Lottie Millington and Henry Kirby -
A European Commission-funded survey found that immigration has overtaken economic themes as the most important issue facing the EU. These economic issues have “led the hierarchy of main concerns since this question was first asked in 2010”.
In the midst of Europe’s migrant crisis, the Eurobarometer study, conducted by TNS Opinion and Social, examined public feelings towards the issue both in EU member states and non-member states, resulting in a mixture of responses. The report was carried out between May 16 and 27 in 34 countries or territories: the 28 EU member states, five candidate countries (Macedonia, Turkey, Montenegro, Serbia and Albania) and the Turkish Cypriot Community in the part of the country that is not controlled by the government of the Republic of Cyprus.
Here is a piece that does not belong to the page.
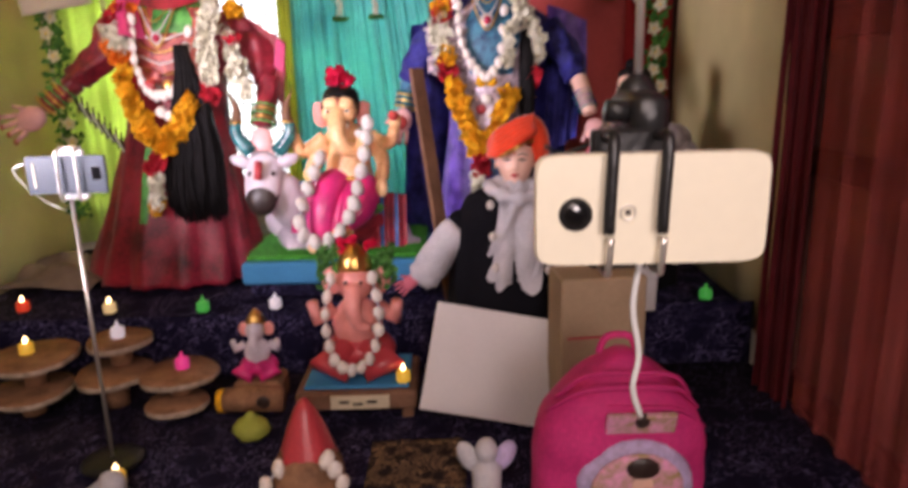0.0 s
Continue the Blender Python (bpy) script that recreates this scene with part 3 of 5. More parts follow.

Almost all of the EU's 28 countries were markedly more positive about immigrants from inside the EU than out. The average percentage of positive opinion towards EU migrants was 11 percentage points (pp) higher than that of non-EU migrants.
Latvia, Slovakia and the Czech Republic were among the countries that scored the lowest along with Italy, Greece and Cyprus, with just between 10% and 20% of the population responding positively to immigration from outside the EU. These results are supported by a report this month of a surge of anti-migrant protests in the eastern part of the EU. Demonstrations have been staged across Hungary, Poland, Slovakia and the Czech Republic, all of which dismissed the idea of accepting migrants, rejecting Germany’s appeals for solidarity on the issue.
The study also looked at what the public perceived as the biggest problem facing the EU at this time. With the problem so close to home, and the extensive media coverage it has received, over 70% of countries unsurprisingly labelled immigration as the EU’s number one challenge.
Unemployment, the economic situation and member states’ public finances were amongst other priority issues according to the remaining 30% of EU countries. Romania stood alone, as one of the countries not on the front line of the migrant crisis, and named terrorism as the most important issue facing the EU.
According to former deputy director of the Romanian Intelligence service, Mircea Gheordunescu, although Romania does not suffer from domestic terrorism, there are “a large number of illegal structures belonging to foreign terrorist organizations acting within Romanian national boundaries.”
More Europeans have a positive view of the EU than neutral or negative. Support for the EU has increased, with 71% of Europeans supporting a common policy on immigration and 58% optimistic about the future of the EU. For the first time, two-thirds of Europeans feel that they are citizens of the EU, the highest proportion that the study has recorded.